Focus is now on an elimination policy to counter rising recruitment, infiltration attempts by militants
Security forces have intensified cordon and search operations and gunned down 44 terrorists so far this year, including 34 since the Pulwama attack
NEW DELHI: Security forces and intelligence agencies have stepped up their crackdown on Pakistan-sponsored terror in the Kashmir valley ahead of the Lok Sabha elections in April-May. This comes against the backdrop of the suicide attack on a Central Reserve Police Force (CRPF) convoy in Pulwama on 14 February that killed 40 paramilitary personnel.
Security forces have intensified cordon and search operations and gunned down 44 terrorists so far this year, including 34 since the Pulwama attack. The forces are now focusing on a policy of elimination of operatives of Pakistan-based terror groups, not just active ones such as those of Jaish-e-Mohammed, which claimed responsibility for the Pulwama attack, but also those of the dormant Lashkar-e-Taiba (LeT) and Hizbul Mujahideen (HM). The Hizbul and the Lashkar have taken a back seat over the last year, with the Jaish dominating the terror landscape in the valley.
Security officials said the crackdown will now be more intense given that “recruitment and infiltration attempts have once again begun with gusto by the Pakistan-based terror groups. They will be stopped by all means in Kashmir".
On Monday, the CRPF confirmed that four terrorists belonging to the LeT had been gunned down by security forces in Pulwama district in an encounter that began late on Sunday night. Three security personnel sustained injuries.
Security forces also arrested Owais Amin, a Hizbul operative and the driver of a Hyundai Santro that exploded in Banihal on Saturday.
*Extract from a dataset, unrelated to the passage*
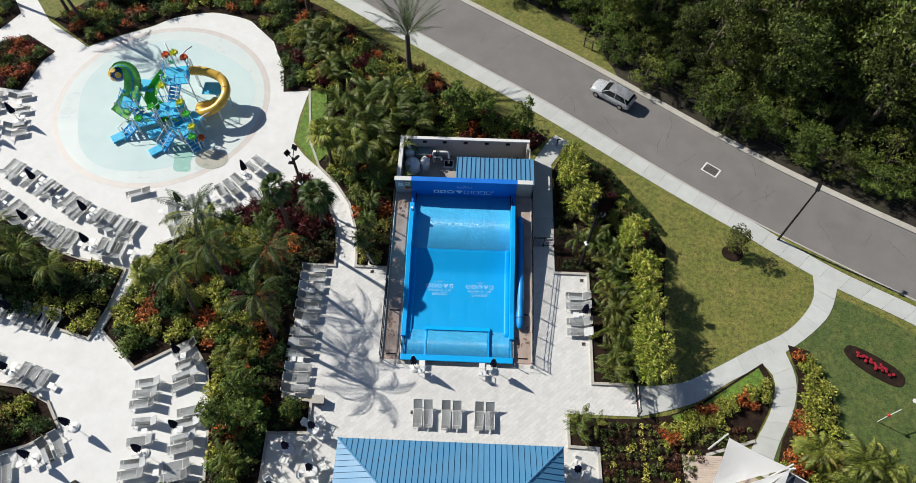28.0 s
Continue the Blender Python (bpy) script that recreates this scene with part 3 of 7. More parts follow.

The National Investigation Agency (NIA) is probing the incident, in which a low-intensity blast occurred along the Jammu-Srinagar highway when Amin tried to overtake a CRPF convoy. Security forces, however, said that Amin lost his nerve at the last minute, with the car just scraping one of the vehicles in the 10-truck convoy. Agencies are trying to establish whether or not the pattern of the blast was akin to that of the Pulwama attack.
Intelligence officials said that though Amin could not carry out the attack, people like him who were now joining the ranks of the militants were proving to be a security challenge.
“It is yet to be concluded whether or not Saturday’s blast bears any resemblance to a repeat of the Pulwama attack. However, boys like Amin, and even Adil Ahmad Dar (the suicide bomber in Pulwama) who are fresh recruits are joining forces with militants in large numbers. The state police is attempting to bring these boys back to the mainstream without punitive action, but in pockets such as Shopian and Pulwama especially, it is proving to be a challenge," said a senior intelligence official, requesting anonymity.
Already this year 55 security forces personnel have lost their lives, compared to the 257 terrorists and 91 security force personnel who were killed in 2018.
Defence experts noted that the rising number of militants being gunned down was a worrying trend.
“What is to be noted is that 34 terrorists have been killed in Jammu and Kashmir since the Pulwama attack on 14 February. This figure tells you just how fast they (terrorists) are increasing in number, despite all the crackdowns and counter-infiltration measures. Another attack like Pulwama almost got replicated in Banihal and we really need to develop a holistic policy or this will keep repeating," said Lt. Gen (retd) H.S Panag, a former Indian Army officer and a defence expert.